For someone who has never made a movie before, Ford sure understands the magic of cinema. Much of A Single Man gets by on slow motion shots of Kennedy era citizens, manicured lawns hiding hidden truths and prejudices. At other instances, the first time filmmaker indulges in visionary swaths of purposeful panache. When George recalls a particularly perfect day in the sun with his boyfriend Jim, the entire sequence is shot like a Calvin Klein ad, contrast heavy black and white making the whole situation startling unreal. Similarly, when a destitute Spanish hustler tries to pick up our hero outside a liquor store, their tender conversation plays out in front of a huge poster for the Hitchcock classic Psycho.
All attempted symbolism aside, Ford shows a Coen Brothers level of fascination with the period. Students smoke in class, banks seem more like country clubs than places of financial business. George’s home is reminiscent of a fabulous Frank Lloyd Wright dreamscape, its amazing amount of glass adding the final proto-proverbial touch. Even during the occasional flashbacks, Ford finds the right tone and visual template. We learn that our lead first met Jim in a seaside bar after the war. Even without the tri-colored jingoistic patriotism, A Single Man sizes up the recent Allies victory in excellent optical shorthand. Similarly, every scene with Juliann Moore’s liquored up lady Charley is like a snapshot of a soon to be cracked Carnaby Street façade.
The acting matches Ford’s meticulous nature. Firth is nothing but fine as George, riding an older man’s mannerism toward a two pronged path - self-destruction or a return to a young man’s fancy. While the homosexual element is never overplayed (there’s no bronco bucking love scene here), we definitely feel the tenderness, and the tenuous vulnerability, that comes from the character’s love for Jim. As the significant other, Matthew Goode is more representation than actual human being.

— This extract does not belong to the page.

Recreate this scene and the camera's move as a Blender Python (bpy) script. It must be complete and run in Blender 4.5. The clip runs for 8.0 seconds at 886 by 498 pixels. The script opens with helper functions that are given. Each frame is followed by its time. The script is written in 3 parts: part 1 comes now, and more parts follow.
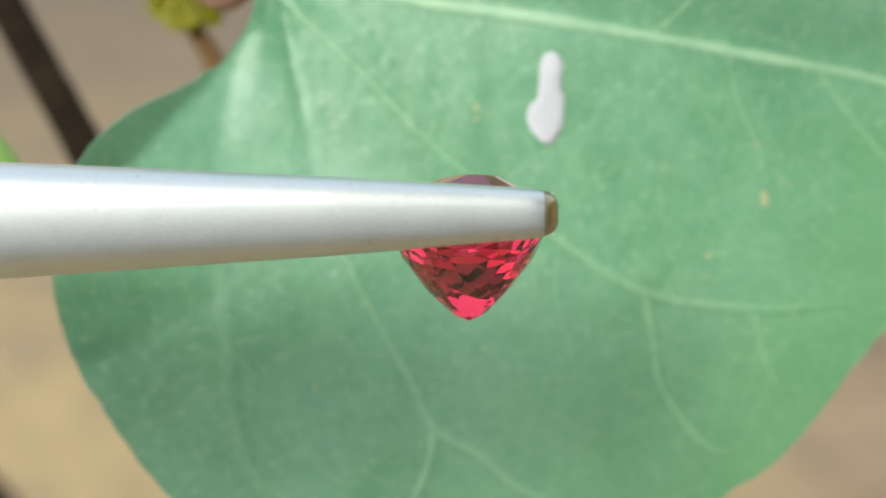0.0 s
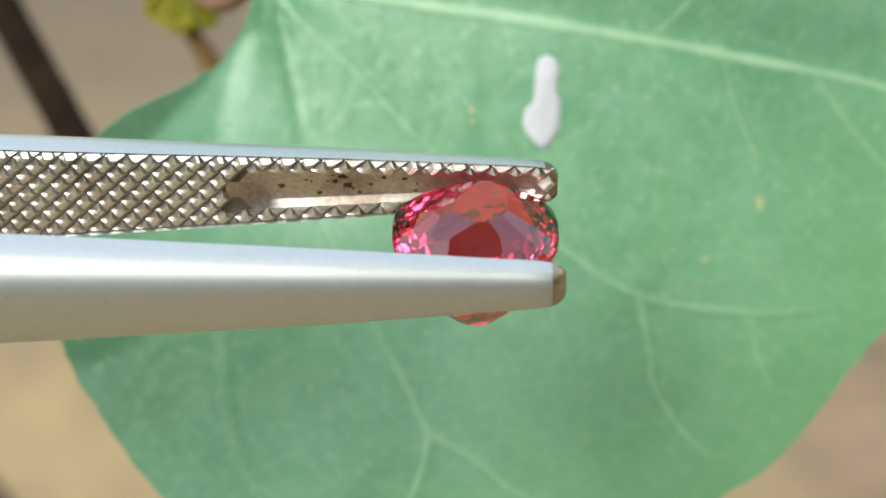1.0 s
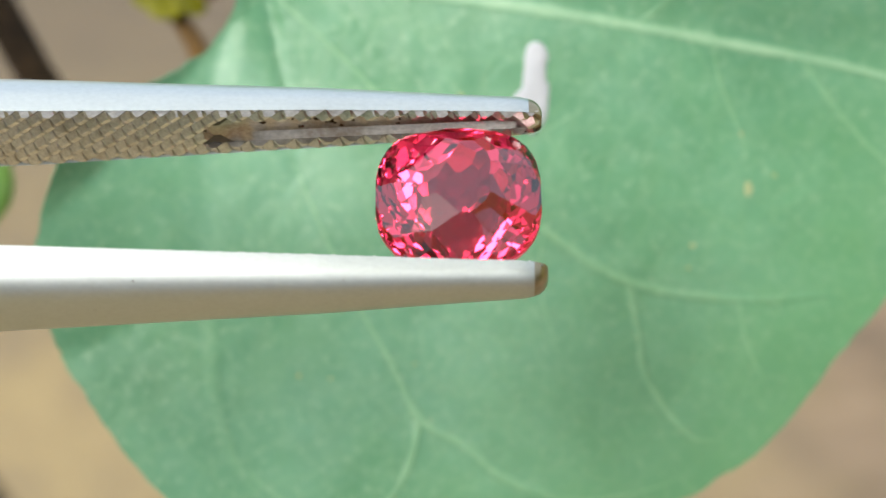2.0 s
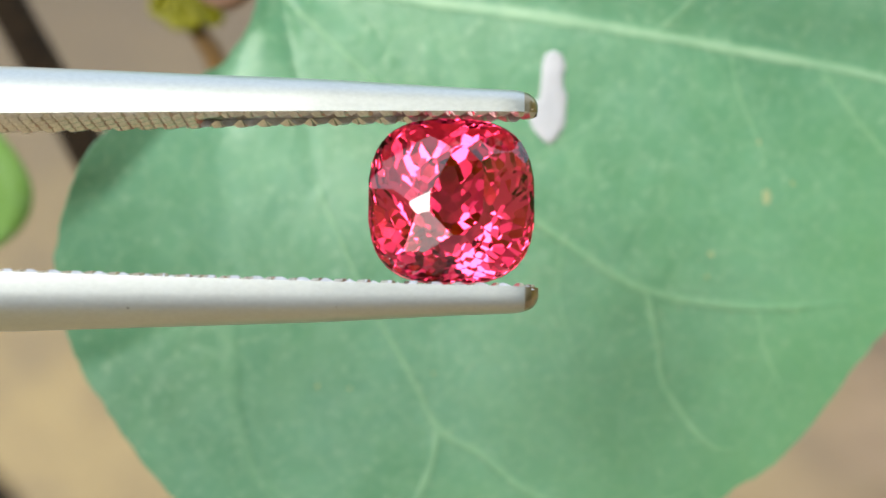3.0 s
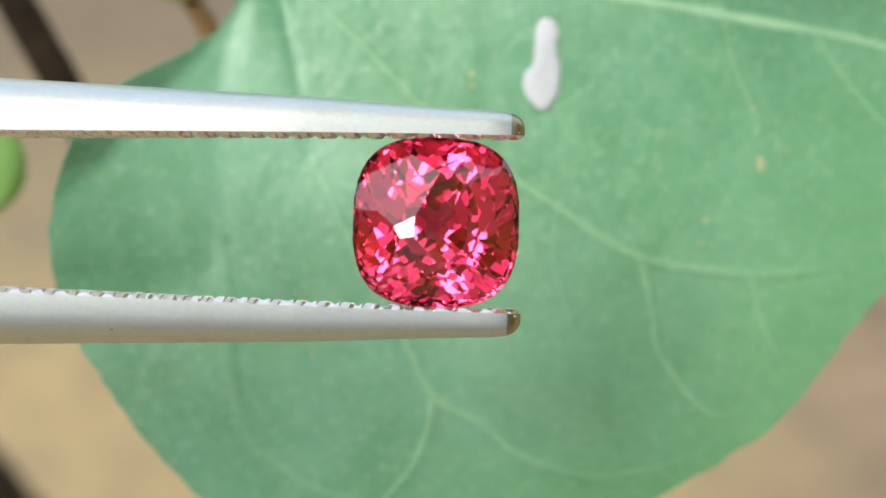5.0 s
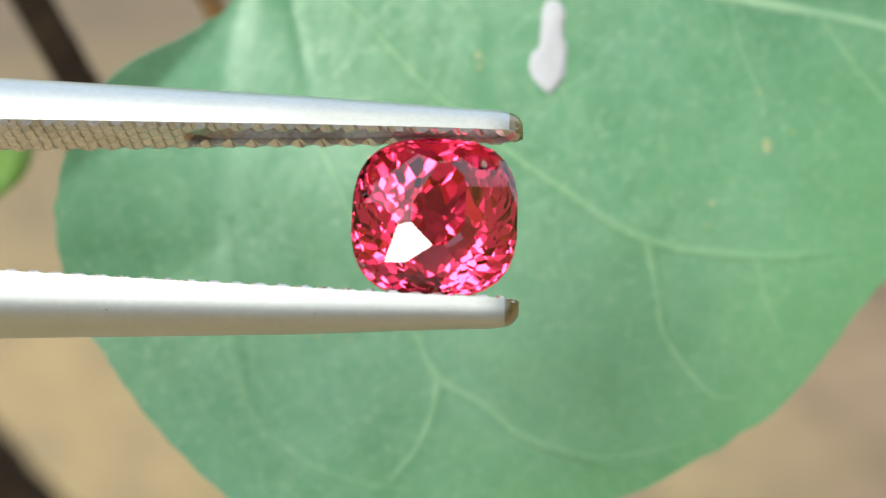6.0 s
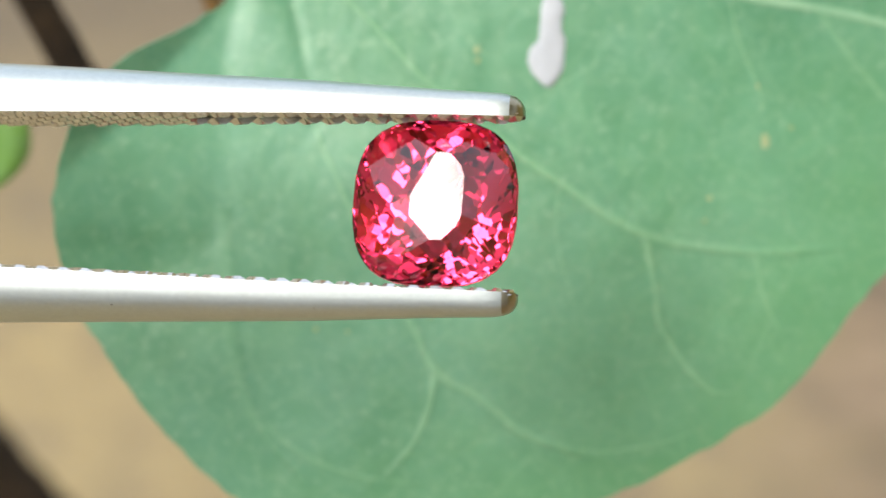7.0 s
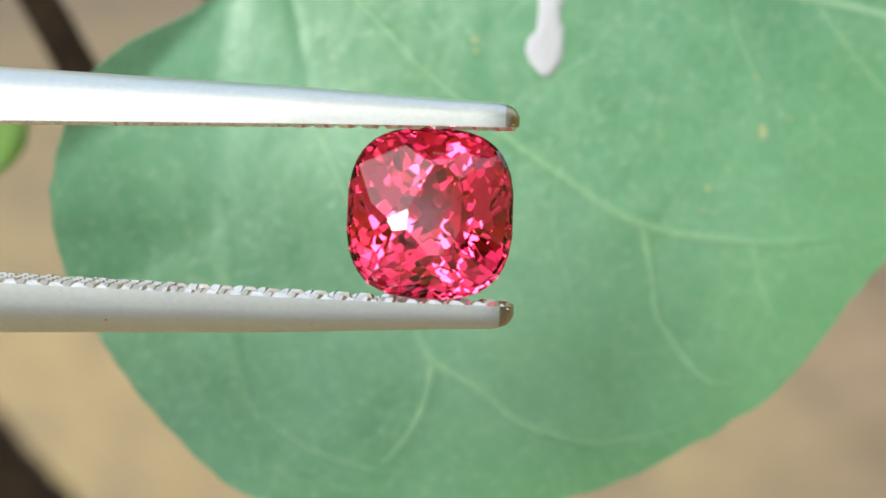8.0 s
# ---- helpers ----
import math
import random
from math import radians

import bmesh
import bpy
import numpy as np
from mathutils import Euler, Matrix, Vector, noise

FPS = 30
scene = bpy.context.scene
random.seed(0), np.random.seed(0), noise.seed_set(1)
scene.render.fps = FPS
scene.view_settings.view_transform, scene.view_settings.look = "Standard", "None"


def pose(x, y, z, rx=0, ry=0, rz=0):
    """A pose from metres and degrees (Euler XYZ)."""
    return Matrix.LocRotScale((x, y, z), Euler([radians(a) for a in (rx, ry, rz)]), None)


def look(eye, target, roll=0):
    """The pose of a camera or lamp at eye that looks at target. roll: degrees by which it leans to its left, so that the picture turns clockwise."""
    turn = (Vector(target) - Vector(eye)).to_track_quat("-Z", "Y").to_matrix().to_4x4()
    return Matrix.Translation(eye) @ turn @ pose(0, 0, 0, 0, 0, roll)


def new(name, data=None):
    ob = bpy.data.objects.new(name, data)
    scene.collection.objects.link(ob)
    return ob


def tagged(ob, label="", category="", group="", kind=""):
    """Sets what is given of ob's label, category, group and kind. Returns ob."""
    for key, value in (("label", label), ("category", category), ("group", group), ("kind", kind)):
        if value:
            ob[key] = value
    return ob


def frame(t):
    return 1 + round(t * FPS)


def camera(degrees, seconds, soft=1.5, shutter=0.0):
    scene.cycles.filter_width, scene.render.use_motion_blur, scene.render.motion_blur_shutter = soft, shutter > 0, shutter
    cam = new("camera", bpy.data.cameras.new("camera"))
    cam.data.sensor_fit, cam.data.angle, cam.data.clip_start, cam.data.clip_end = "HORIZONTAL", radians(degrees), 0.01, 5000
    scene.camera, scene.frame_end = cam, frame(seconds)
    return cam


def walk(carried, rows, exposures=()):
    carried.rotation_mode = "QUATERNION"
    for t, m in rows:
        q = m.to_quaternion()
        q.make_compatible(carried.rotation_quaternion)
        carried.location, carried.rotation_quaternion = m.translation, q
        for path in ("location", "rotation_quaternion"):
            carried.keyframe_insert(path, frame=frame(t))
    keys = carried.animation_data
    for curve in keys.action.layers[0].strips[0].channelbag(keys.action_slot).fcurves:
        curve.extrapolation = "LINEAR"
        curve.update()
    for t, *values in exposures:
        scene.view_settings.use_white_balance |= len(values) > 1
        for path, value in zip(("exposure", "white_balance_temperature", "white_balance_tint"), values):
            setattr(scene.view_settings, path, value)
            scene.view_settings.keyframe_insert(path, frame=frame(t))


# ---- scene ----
MM = 0.001

# working frame on the big leaf, in millimetres: u across, v up the blade, w out of the blade towards the lens
LEAF_HEIGHT = 0.147
TILT = 48
STAND = pose(0, 0, LEAF_HEIGHT, TILT)
EYE_W = 102


def at(u, v, w=0.0):
    return STAND @ Vector((u * MM, v * MM, w * MM))


# ---- camera ----
# seconds, nod, turn and roll in degrees of the held camera
VIEW = [
    (0, 0.000, 0.000, 0.00),
    (0.5, -0.103, -0.180, 0.30),
    (0.7, -0.036, -0.149, 0.25),
    (1, 0.064, -0.103, 0.20),
    (1.2, -0.095, -0.211, 0.20),
    (1.5, -0.335, -0.374, 0.20),
    (1.7, -0.299, -0.369, 0.15),
    (2, -0.245, -0.361, 0.10),
    (2.2, -0.180, -0.374, 0.05),
    (3.3, -0.013, 0.142, -0.18),
    (3.5, -0.013, -0.013, -0.24),
    (4, 0.013, 0.168, -0.37),
    (4.2, 0.013, 0.283, -0.40),
    (4.5, -0.039, 0.077, -0.45),
    (4.7, -0.335, -0.064, -0.42),
    (5.8, -1.057, 0.000, -0.50),
    (5.9, -1.082, 0.064, -0.40),
    (6, -1.172, 0.064, -0.28),
    (6.5, -0.863, 0.103, -0.15),
    (7, -1.314, 0.013, 0.00),
    (7.5, -1.443, 0.064, 0.09),
    (8, -1.546, -0.039, 0.12),
]
cam = camera(20, 8.0, soft=1.7)
cam.data.dof.use_dof = True
cam.data.dof.focus_distance = 0.0865
cam.data.dof.aperture_fstop = 54
walk(cam, [(t, STAND @ pose(0, 0, EYE_W * MM, nod, turn) @ pose(0, 0, 0, 0, 0, roll)) for t, nod, turn, roll in VIEW], exposures=[(0, 1.04), (8.0, 1.04)])

# ---- light ----
world = bpy.data.worlds.new("sky")
scene.world = world
world.use_nodes = True
sky = world.node_tree.nodes.new("ShaderNodeTexSky")
sky.sky_type = "NISHITA"
sky.sun_disc = False
sky.sun_elevation = radians(55.5)
sky.sun_rotation = radians(236)
sky.dust_density = 4.0
sky.air_density = 1.2
background = world.node_tree.nodes["Background"]
# thin high cloud whitens the whole sky evenly
cloud = world.node_tree.nodes.new("ShaderNodeMix")
cloud.data_type = "RGBA"
cloud.inputs[0].default_value = 0.4
cloud.inputs[7].default_value = (8.1, 8.7, 9.4, 1)
world.node_tree.links.new(sky.outputs["Color"], cloud.inputs[6])
world.node_tree.links.new(cloud.outputs[2], background.inputs["Color"])
background.inputs["Strength"].default_value = 0.122
sun_data = bpy.data.lights.new("sun", "SUN")
sun_data.energy = 1.65
sun_data.angle = radians(33)
sun_data.color = (1.0, 0.96, 0.9)
sun = new("sun", sun_data)
sun.matrix_world = look((-0.469, -0.316, 0.924), (0, 0, 0.1))


# ---- materials ----
def material(name):
    m = bpy.data.materials.new(name)
    m.use_nodes = True
    nt = m.node_tree
    return m, nt, nt.nodes["Principled BSDF"]


def node(nt, kind, **inputs):
    n = nt.nodes.new("ShaderNode" + kind)
    for key, value in inputs.items():
        n.inputs[key.replace("_", " ")].default_value = value
    return n


def coords(nt):
    return nt.nodes.new("ShaderNodeTexCoord").outputs["Object"]


def grain(nt, scale, detail=4.0, rough=0.6, vec=None):
    n = node(nt, "TexNoise", Scale=scale, Detail=detail, Roughness=rough)
    nt.links.new(vec or coords(nt), n.inputs["Vector"])
    return n.outputs["Fac"]


def ramp(nt, fac, stops):
    r = nt.nodes.new("ShaderNodeValToRGB")
    while len(r.color_ramp.elements) < len(stops):
        r.color_ramp.elements.new(0.5)
    for e, (p, c) in zip(r.color_ramp.elements, stops):
        e.position, e.color = p, (*c, 1)
    nt.links.new(fac, r.inputs["Fac"])
    return r.outputs["Color"]


def blend(nt, fac, a, b, mode="MIX"):
    m = nt.nodes.new("ShaderNodeMix")
    m.data_type, m.blend_type = "RGBA", mode
    for sock, val in ((m.inputs[0], fac), (m.inputs[6], a), (m.inputs[7], b)):
        if isinstance(val, (float, int)):
            sock.default_value = val
        elif isinstance(val, tuple):
            sock.default_value = (*val, 1)
        else:
            nt.links.new(val, sock)
    return m.outputs[2]


def bump(nt, bsdf, height, strength, distance):
    b = node(nt, "Bump", Strength=strength, Distance=distance)
    nt.links.new(height, b.inputs["Height"])
    nt.links.new(b.outputs["Normal"], bsdf.inputs["Normal"])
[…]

He seems perfect beyond words, incapable of doing much more than acquiescing to George’s every need. Sure, this may be the veil of memory (or grief) covering up the facts, but the idealized nature of their relationship give Firth’s laborious death preparations that much more meaning.
The only other main characters carry their own issues into the frequently jagged narrative. Moore, who looks like a painted and potted socialite most of the time, never gets beyond the booze with Charley. She’s like the diva drunk at the end of the bar - interesting to look at, almost unbearable to listen to once she starts unleashing her demons. As the pretty boy kid who comes between George and his planned suicide, Nicholas Hoult presents his own problems. Wearing his obvious lust and bi-curiosity on his tanned twink arms, he’s never once subtle about what he wants. As a matter of fact, we continuously question Firth’s awareness since this basic blond California himbo virtually undresses him with his eyes every time they meet.
And then there is the ending. Christopher Isherwood’s novel was a major league bombshell in 1964. At that time, readers just weren’t ready to accept a gay man finding happiness. Instead, the book beats George to the punch, delivering a dirty pool denouement that couldn’t be more unsatisfactory. All throughout the movie, Ford keeps reminding us of the horrors that lay just beyond our hero’s sheltered home. Prejudice is everywhere, even for those without full knowledge of George’s proclivities. Embracing this manner of ending, not unlike the gut punch of American Beauty, belies a mindset unwilling to embrace total human happiness and freedom. One assumes that Isherwood’s version plays better on the page, since it doesn’t have the direct visual impact of how Ford stages the events.
Perhaps that’s why A Single Man ends up feeling slightly underwhelming. Instead of fully opening our eyes to the social stigmas and pains of early ‘60s sexual segregation, we get brilliant visual flourishes followed by lots of inference and innuendo. George is not an open or “out” man, and as a result, his problems are mostly internal and insular. Firth and Ford do their best to make them evident, but it’s not enough to fully draw us in. Perhaps if Moore had been more of an asset and less of a star-turn summing up of every drunken ‘broad’ cinematic stereotype. Maybe if Hoult wasn’t so patently hot to trot, each line reading a reactive double entendre. Whatever the reason, there is a lot of artistic excellence expended here for what ends up being a rather light and ethereal effort. We except more from a movie that tries, indirectly, to deal with anti-gay sentiments and one person’s painful longing. A Single Man should have been stellar. Instead, it’s just oddly engaging without being emotionally immersive.